Glad you posted this. I've said before I'm a layperson, the day to day details and mechanics of investing aren't something I have a great deal of time to understand. I moved my pension entirely into cash the first quarter more out of a combination of intuition and what to me - based on my reading - seemed common sense. I don't think I've gained from that decision but given the uncertainties I see I do at the moment feel comfortable with it.

A year ago at my pension review I looked at the 5/8 percent growth projections without thinking and as a given. I don't see where that's coming from now. It's easy to get pessimistic though - at least I have a pension plan!

Paddington said...

I was tempted to put all of my extra cash into cases of whiskey and vodka, for trade goods, antiseptic, and anaesthetic.

Sackerson said...

Myopia: in deflation, expect your cash to become worth more without being subject to income/capital gains taxes.
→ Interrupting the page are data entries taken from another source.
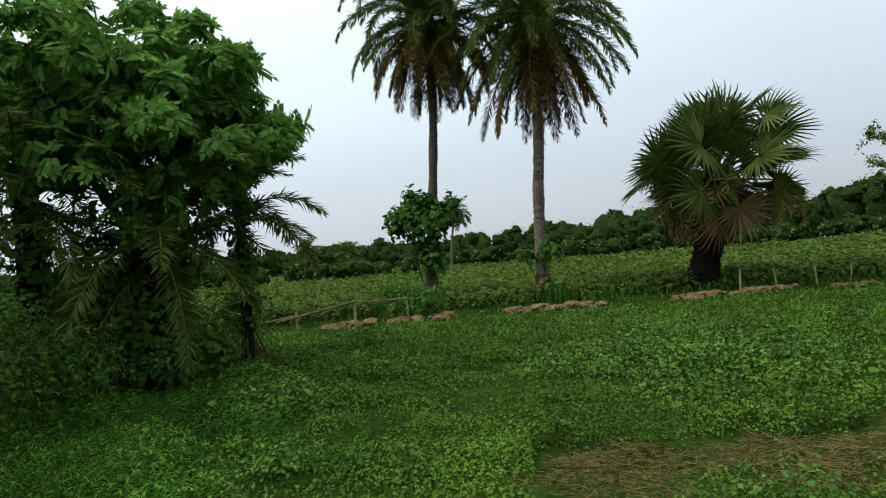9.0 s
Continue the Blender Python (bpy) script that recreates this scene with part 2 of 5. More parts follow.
M_WHITE = surface("whitewash", [(0.5, 0.5, 0.48), (0.62, 0.62, 0.6), (0.72, 0.72, 0.7)], 2, bump=0.1)
M_WIRE = surface("wire", [(0.10, 0.10, 0.10), (0.14, 0.14, 0.14)], 5, rough=0.5)
M_YELLOW = foliage("yellow_leaf", [(0.33, 0.40, 0.07), (0.40, 0.46, 0.09)], through_light=0.2)
M_BROWNLEAF = foliage("fallen_leaf", [(0.30, 0.16, 0.06), (0.36, 0.20, 0.07)], through_light=0.1)
M_BLOSSOM = foliage("white_blossom", [(0.6, 0.6, 0.5), (0.72, 0.7, 0.62)], through_light=0.2)


# ---------------------------------------------------------------- mesh helpers
def mesh_from(name, chunks, material, smooth=False):
    """One mesh from chunks of (vertices N x 3, faces M x 3 or M x 4)."""
    vs, loops, starts, n, at = [], [], [], 0, 0
    for v, f in chunks:
        v, f = np.asarray(v, np.float32), np.asarray(f, np.int32)
        if len(f) == 0:
            continue
        vs.append(v)
        loops.append((f + n).ravel())
        starts.append(at + np.arange(len(f)) * f.shape[1])
        n += len(v)
        at += f.size
    me = bpy.data.meshes.new(name)
    v, lo, st = np.concatenate(vs), np.concatenate(loops), np.concatenate(starts)
    me.vertices.add(len(v))
    me.vertices.foreach_set("co", v.ravel())
    me.loops.add(len(lo))
    me.loops.foreach_set("vertex_index", lo.astype(np.int32))
    me.polygons.add(len(st))
    me.polygons.foreach_set("loop_start", st.astype(np.int32))
    me.update(calc_edges=True)
    if smooth:
        me.polygons.foreach_set("use_smooth", np.ones(len(st), bool))
    me.materials.append(material)
    return me


def thing(name, place, label, category, group="", kind=""):
    """An Empty at the thing's base."""
    ob = new(name)
    ob.location = place
    ob.empty_display_size = 0.1
    return tagged(ob, label, category, group, kind)


def part(name, chunks, material, parent=None, label="", m=None, smooth=False, mesh=None):
    """One mesh object under a thing or a part; chunks are in the parent's space."""
    ob = new(name, mesh or mesh_from(name, chunks, material, smooth))
    if parent is not None:
        ob.parent = parent
    if m is not None:
        ob.matrix_basis = m
    return tagged(ob, label)


def rot(yaw, pitch, roll):
    """Turns (N x 3 x 3) whose x axis points along yaw and pitch, rolled about it. Radians."""
    cy, sy, cp, sp, cr, sr = np.cos(yaw), np.sin(yaw), np.cos(pitch), np.sin(pitch), np.cos(roll), np.sin(roll)
    x = np.stack([cy * cp, sy * cp, sp], -1)
    y0 = np.stack([-sy, cy, 0 * cy], -1)
    z0 = np.cross(x, y0)
    y = cr[..., None] * y0 + sr[..., None] * z0
    z = np.cross(x, y)
    return np.stack([x, y, z], -1)


def spread(template, places, turns, sizes):
    """A template (vertices, faces) at many places, as one chunk."""
    tv, tf = np.asarray(template[0], float), np.asarray(template[1])
    places, sizes = np.asarray(places, float), np.asarray(sizes, float)
    if sizes.ndim == 1:
        sizes = sizes[:, None]
    v = np.einsum("nij,nvj->nvi", turns, tv[None] * sizes[:, None, :]) + places[:, None]
    f = tf[None] + (np.arange(len(places)) * len(tv))[:, None, None]
    return v.reshape(-1, 3), f.reshape(-1, tf.shape[1])


def facing(d, loose):
    """Turns whose z axis points about along the directions d."""
    d = np.asarray(d, float)
    z = d + rng.normal(0, loose, d.shape)
    z /= np.linalg.norm(z, axis=1, keepdims=True) + 1e-9
    x = np.cross(rng.normal(0, 1, d.shape), z)
    x /= np.linalg.norm(x, axis=1, keepdims=True) + 1e-9
    return np.stack([x, np.cross(z, x), z], -1)


LEAF = ([(0, 0, 0), (0.45, 0.27, 0.07), (1, 0, -0.08), (0.45, -0.27, 0.07)], [(0, 2, 1), (0, 3, 2)])
HEART = ([(0.08, 0, 0), (0, 0.26, 0.05), (0.38, 0.44, 0.06), (1, 0, -0.12), (0.38, -0.44, 0.06), (0, -0.26, 0.05)], [(0, 3, 2, 1), (0, 5, 4, 3)])
LOBED = ([(0, 0, 0), (-0.1, 0.28, 0.03), (0.16, 0.5, 0.0), (0.42, 0.3, 0.05), (0.66, 0.34, 0.0), (1, 0, -0.12), (0.66, -0.34, 0.0), (0.42, -0.3, 0.05), (0.16, -0.5, 0.0), (-0.1, -0.28, 0.03), (0.4, 0, 0.07)],
         [(10, k + 1 if k < 9 else 0, k) for k in range(10)])
BROAD = ([(0, 0, 0), (0.5, 0.4, 0.09), (1, 0, -0.1), (0.5, -0.4, 0.09)], [(0, 2, 1), (0, 3, 2)])
NARROW = ([(0, 0, 0), (0.4, 0.13, 0.05), (1, 0, -0.12), (0.4, -0.13, 0.05)], [(0, 2, 1), (0, 3, 2)])
BLADE = ([(0, 0.035, 0), (0, -0.035, 0), (0.55, 0.028, 0.02), (0.55, -0.028, 0.02), (1, 0, -0.14)], [(0, 1, 3), (0, 3, 2), (2, 3, 4)])
STALK = ([(0, 0.012, 0), (0, -0.012, 0), (1, 0.01, 0), (1, -0.01, 0)], [(0, 1, 3), (0, 3, 2)])


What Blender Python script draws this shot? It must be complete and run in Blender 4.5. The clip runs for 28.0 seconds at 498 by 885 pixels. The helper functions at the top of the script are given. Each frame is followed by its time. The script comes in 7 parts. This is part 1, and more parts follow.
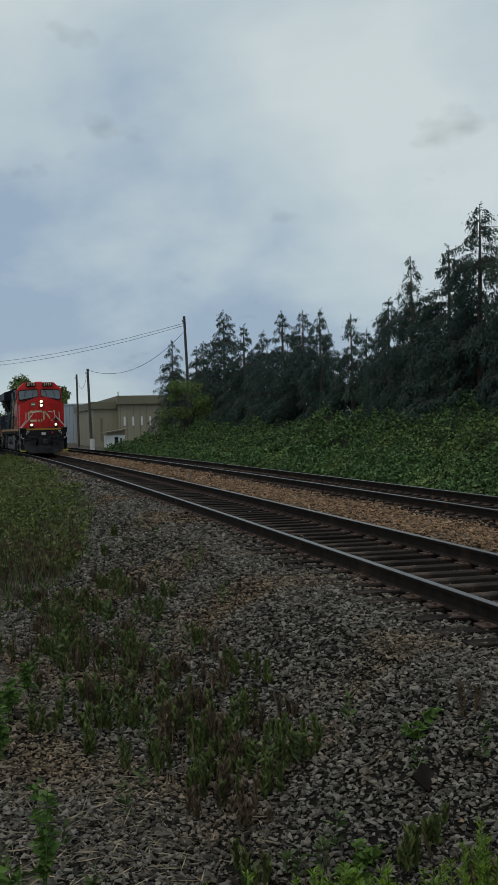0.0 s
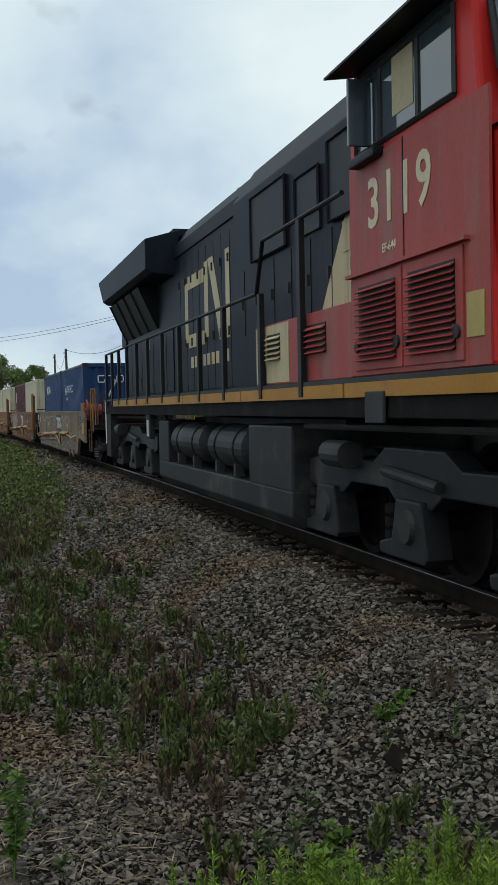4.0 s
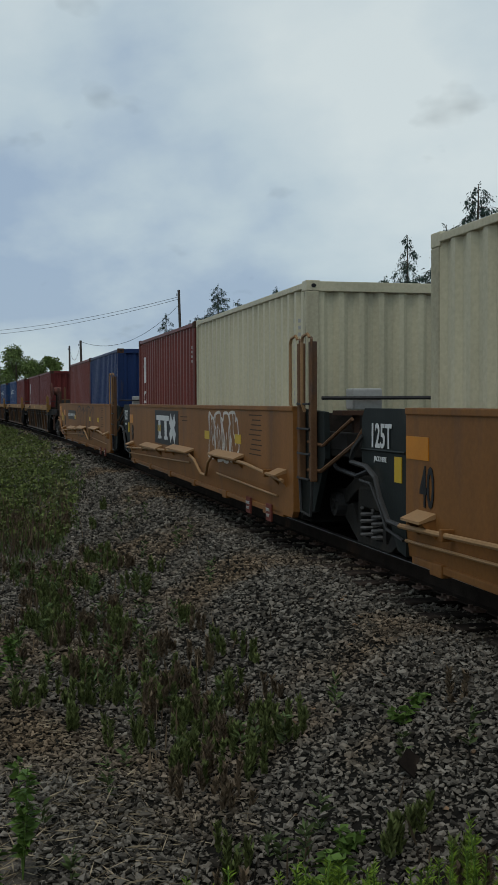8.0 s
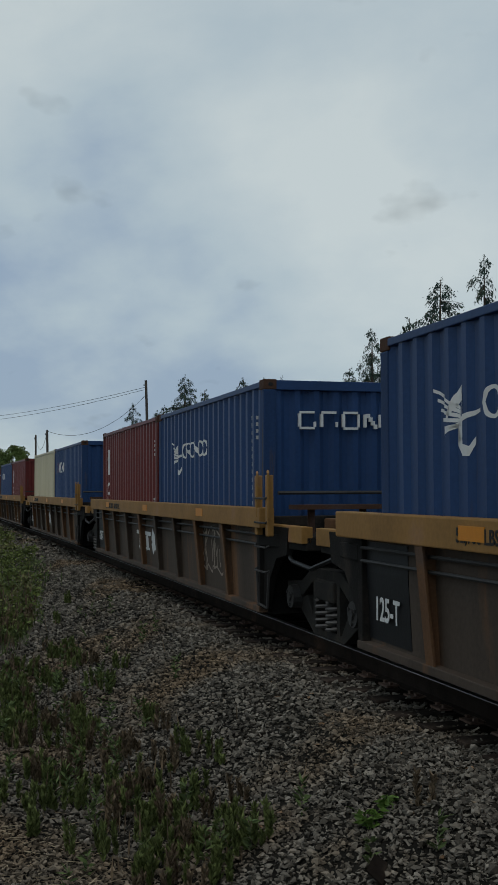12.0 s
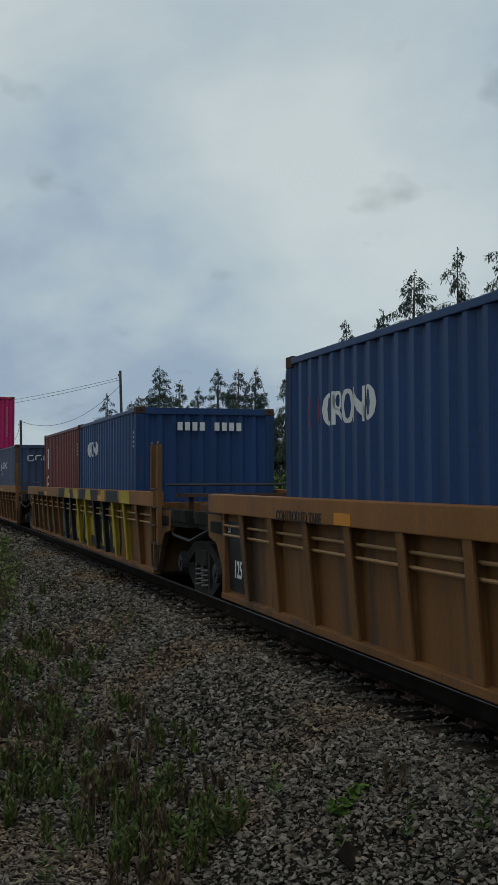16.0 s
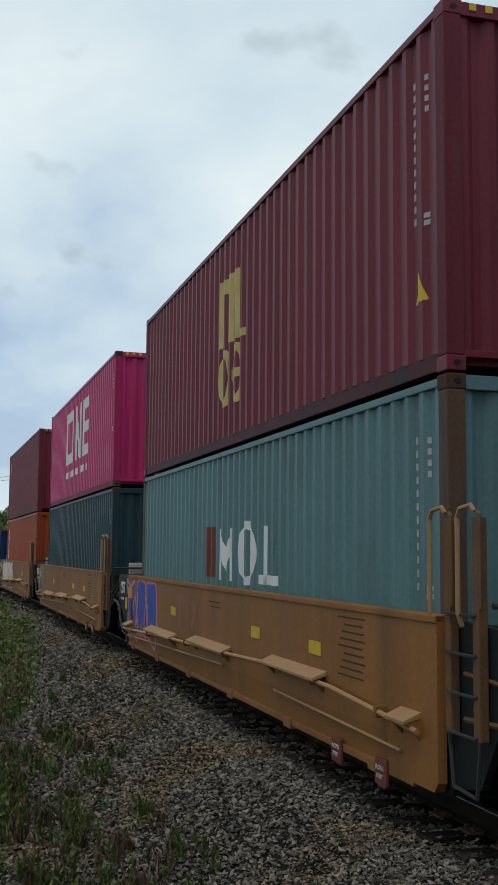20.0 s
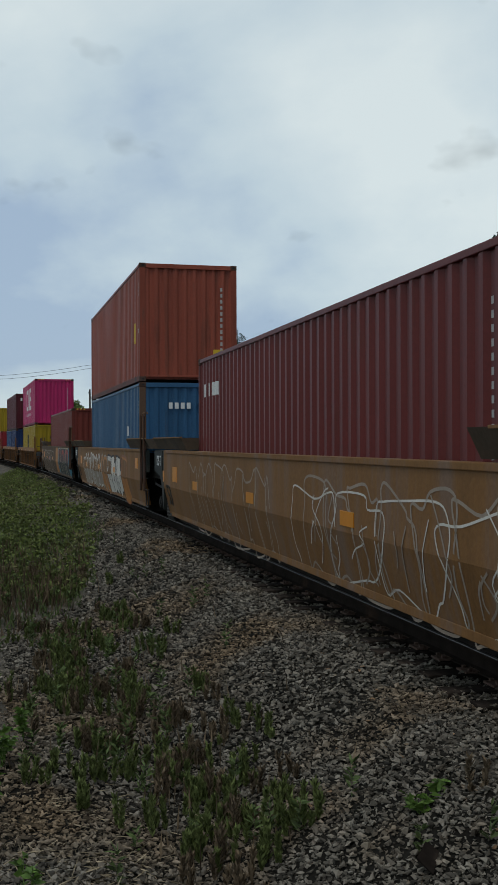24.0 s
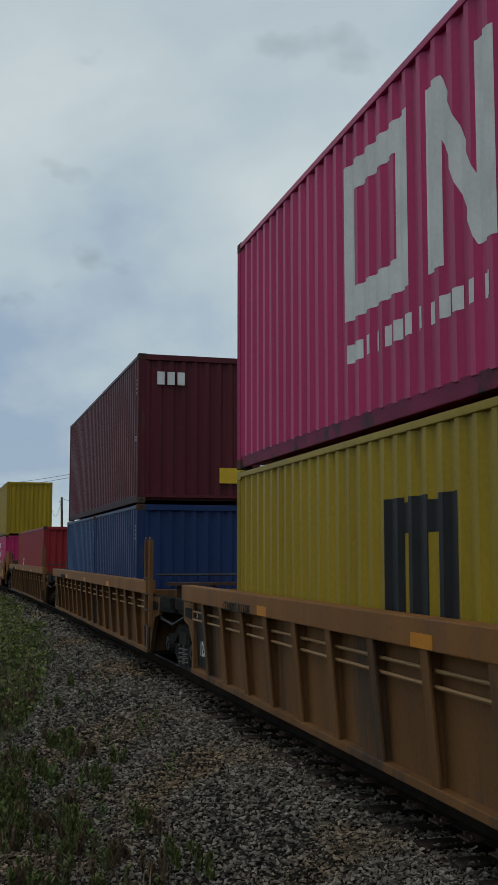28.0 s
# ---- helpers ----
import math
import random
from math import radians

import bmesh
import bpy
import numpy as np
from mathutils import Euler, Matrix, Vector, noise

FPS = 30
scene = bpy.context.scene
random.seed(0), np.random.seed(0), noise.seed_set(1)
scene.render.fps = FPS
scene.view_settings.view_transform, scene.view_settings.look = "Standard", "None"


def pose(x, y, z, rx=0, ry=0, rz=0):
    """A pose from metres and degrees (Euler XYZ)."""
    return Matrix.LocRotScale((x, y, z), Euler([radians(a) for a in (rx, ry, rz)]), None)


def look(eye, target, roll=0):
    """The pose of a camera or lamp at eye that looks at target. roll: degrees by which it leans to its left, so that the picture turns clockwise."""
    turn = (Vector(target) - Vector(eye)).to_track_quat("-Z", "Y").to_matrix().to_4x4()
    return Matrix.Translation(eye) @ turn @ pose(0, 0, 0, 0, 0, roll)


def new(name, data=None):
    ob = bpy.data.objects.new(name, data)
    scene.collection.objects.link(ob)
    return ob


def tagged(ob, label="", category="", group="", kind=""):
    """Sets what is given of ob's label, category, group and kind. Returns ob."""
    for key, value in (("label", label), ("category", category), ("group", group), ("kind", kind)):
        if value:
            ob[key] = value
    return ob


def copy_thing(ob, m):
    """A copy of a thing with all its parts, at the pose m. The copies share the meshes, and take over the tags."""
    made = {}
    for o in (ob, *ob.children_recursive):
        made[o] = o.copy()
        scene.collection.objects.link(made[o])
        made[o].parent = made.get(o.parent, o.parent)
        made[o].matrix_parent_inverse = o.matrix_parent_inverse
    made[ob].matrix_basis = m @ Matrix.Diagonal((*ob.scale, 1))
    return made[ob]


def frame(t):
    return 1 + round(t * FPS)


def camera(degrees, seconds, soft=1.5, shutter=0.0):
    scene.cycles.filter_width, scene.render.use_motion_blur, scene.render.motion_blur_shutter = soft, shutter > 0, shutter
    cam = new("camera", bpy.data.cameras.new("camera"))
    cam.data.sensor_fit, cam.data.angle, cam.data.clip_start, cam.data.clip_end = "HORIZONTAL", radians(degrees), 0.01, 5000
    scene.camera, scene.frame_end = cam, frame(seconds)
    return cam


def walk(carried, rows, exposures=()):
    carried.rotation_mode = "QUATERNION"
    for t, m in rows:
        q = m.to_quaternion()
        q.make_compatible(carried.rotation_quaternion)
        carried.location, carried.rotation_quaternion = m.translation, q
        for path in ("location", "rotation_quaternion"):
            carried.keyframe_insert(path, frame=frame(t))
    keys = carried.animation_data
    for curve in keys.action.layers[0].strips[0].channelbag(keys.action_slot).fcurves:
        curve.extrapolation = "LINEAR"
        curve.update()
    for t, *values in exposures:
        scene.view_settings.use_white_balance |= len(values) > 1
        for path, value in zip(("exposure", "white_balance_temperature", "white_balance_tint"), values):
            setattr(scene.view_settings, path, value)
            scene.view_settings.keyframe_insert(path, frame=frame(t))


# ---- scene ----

# ---------------- camera ----------------
CURVE = 0.000636          # the line bends gently to the left: 1 / radius
DEGREES = 26.24
# seconds, place, turn to the left of +y, tilt up, lean (degrees)
PATH = (
    (0.0, -4.763, -0.067, 1.484, -13.53, -0.81, -1.19),
    (0.5, -4.757, -0.053, 1.475, -13.64, -1.03, -1.19),
    (1.0, -4.757, -0.071, 1.480, -13.52, -1.13, -1.14),
    (1.5, -4.763, -0.075, 1.482, -13.80, -1.63, -0.73),
    (2.0, -4.749, -0.058, 1.474, -14.51, -2.51, -0.85),
    (2.5, -4.715, -0.041, 1.458, -14.63, -3.29, -1.72),
    (3.0, -4.710, -0.039, 1.458, -14.60, -3.30, -1.95),
    (3.5, -4.713, -0.042, 1.469, -14.86, -2.76, -1.56),
    (4.0, -4.734, -0.042, 1.474, -14.67, -1.80, -0.65),
    (4.5, -4.731, -0.003, 1.469, -13.24, -1.70, -0.72),
    (6.5, -4.725, 0.050, 1.506, -13.54, -0.38, -0.71),
    (7.0, -4.733, 0.067, 1.498, -13.90, -0.85, -0.43),
    (7.5, -4.734, 0.046, 1.502, -13.66, -1.34, -0.10),
    (8.0, -4.736, 0.042, 1.494, -13.97, -2.11, 0.20),
    (8.5, -4.735, 0.017, 1.504, -14.65, -0.99, 0.31),
    (9.0, -4.735, 0.011, 1.510, -15.09, -0.04, 0.32),
    (9.5, -4.725, 0.024, 1.511, -15.36, 0.82, 0.33),
    (10.0, -4.735, -0.002, 1.525, -15.60, 1.09, 0.25),
    (10.5, -4.729, 0.022, 1.518, -15.83, 1.78, 0.05),
    (11.0, -4.726, 0.018, 1.531, -16.33, 2.57, -0.05),
    (11.5, -4.723, 0.013, 1.544, -15.97, 3.10, 0.05),
    (12.0, -4.742, 0.002, 1.553, -15.74, 2.67, 0.24),
    (12.5, -4.740, -0.006, 1.549, -16.38, 1.71, 0.37),
    (14.5, -4.782, -0.117, 1.570, -17.09, -0.17, 0.44),
    (15.0, -4.792, -0.140, 1.584, -16.68, 0.40, 0.48),
    (15.5, -4.781, -0.123, 1.588, -16.69, 1.29, 0.43),
    (16.0, -4.779, -0.118, 1.585, -17.12, 2.16, 0.31),
    (16.5, -4.773, -0.112, 1.587, -17.62, 2.92, 0.29),
    (17.0, -4.770, -0.101, 1.589, -18.09, 3.54, 0.13),
    (17.5, -4.752, -0.077, 1.603, -19.02, 4.46, -0.14),
    (18.0, -4.712, -0.090, 1.653, -17.51, 5.77, 0.88),
    (18.5, -4.676, -0.009, 1.741, -17.40, 4.73, 1.74),
    (19.0, -4.578, -0.033, 1.838, -19.57, 4.08, 1.07),
    (19.5, -4.697, 0.006, 1.784, -18.51, 5.68, 0.96),
    (20.0, -4.788, -0.062, 1.857, -15.81, 6.00, 0.97),
    (20.5, -4.768, 0.024, 1.776, -14.44, 6.09, 1.10),
    (21.0, -4.731, 0.057, 1.755, -14.15, 5.20, 0.87),
    (21.5, -4.724, 0.055, 1.746, -13.63, 3.60, 0.53),
    (22.0, -4.709, 0.060, 1.721, -13.16, 2.14, 0.22),
    (22.5, -4.673, 0.100, 1.701, -12.79, 0.41, 0.02),
    (24.5, -4.679, 0.146, 1.715, -13.05, 0.16, 0.64),
    (25.0, -4.676, 0.120, 1.743, -13.50, 1.53, 1.41),
    (25.5, -4.674, 0.107, 1.758, -13.99, 3.15, 0.95),
    (26.0, -4.672, 0.061, 1.758, -15.16, 4.48, 0.65),
    (26.5, -4.650, 0.060, 1.772, -14.89, 5.58, 0.51),
    (27.0, -4.626, 0.073, 1.762, -14.48, 6.66, 0.97),
    (27.5, -4.616, 0.061, 1.786, -14.65, 6.62, 1.09),
    (28.0, -4.535, 0.050, 1.848, -14.82, 6.15, 0.52),
)


def eye_pose(x, y, z, yaw, tilt, lean):
    a, b = radians(yaw), radians(tilt)
    ahead = Vector((-math.sin(a) * math.cos(b), math.cos(a) * math.cos(b), math.sin(b)))
    return look((x, y, z), Vector((x, y, z)) + ahead, lean)


cam = camera(DEGREES, 28.0, soft=0.7)
EXPOSURES = ((0.0, -0.2), (2.0, -0.12), (3.0, 0.0), (4.0, 0.25), (6.5, -0.12), (7.0, -0.2), (8.0, -0.12), (10.0, -0.2), (11.0, -0.2), (12.0, -0.3), (16.0, -0.28), (17.0, -0.42), (18.0, -0.4), (18.6, -0.05), (19.0, 0.1), (20.0, 0.25),
             (21.0, 0.08), (22.0, 0.12), (22.5, 0.05), (24.5, 0.0), (25.0, 0.1), (26.0, -0.2), (27.0, -0.45), (28.0, -0.2))
walk(cam, [(row[0], eye_pose(*row[1:])) for row in PATH], [(t, stops + 0.10) for t, stops in EXPOSURES])

# ---------------- light ----------------
SUN_DIR = Vector((-0.28, -0.34, 0.95)).normalized()
sun = new("sun", bpy.data.lights.new("sun", "SUN"))
sun.data.energy, sun.data.angle, sun.data.color = 0.75, radians(28), (1.0, 0.96, 0.9)
sun.matrix_world = look(SUN_DIR * 100, (0, 0, 0))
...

Which is why the govt hates it. But they're stuck, at the moment.

Padders: sound good to me. Do you read "Whiskey and Gunpowder"?

Steven_L said...

Not being funny, you're saying 'Don't invest in anything' - what use is that to anyone?

I disagree that stocks are expensive. Some stocks are expensive, some are cheap IMHO.

It's just a question of trying to find the cheap ones. If you don't want to lose your money, you might as well just sit back in bank deposits and let Mervyn King redistribute it to people with big mortgages.

Not for me, I'd rather make long term stockpicks. But then I'm 30 and not looking to retire for a while yet :)

Paddington said...

I am 53, but have an 8-year-old, so I'm on the WTID* program.


* Work 'til I Die

Sackerson said...

Hi Steven

"'Don't invest in anything' - what use is that to anyone?"

I was saying it in 1999 and for those who listened it saved them a packet. Cash was the best asset class by far over 2000-2010. Yes, you could have made more by hopping in and out of the market at the right times - assisted by the crystal ball.

I don't recommend individual stocks because I'm not a stockbroker. But I agree that at your age, you have time to recover from mistakes.

However, sometimes, doing nothing is the best thing to do. Overtrading almost guarantees losses. We are not in a "normal" cyclical downturn - bits are flying off the machine.

Sackerson said...

Sorry, correction: "Cash was the best asset class by far" - I went too far there. I mean it was far better than equities in general.

Have a look a Mish today - if he's right, we're on for serious deflation, in which case cash is definitely King.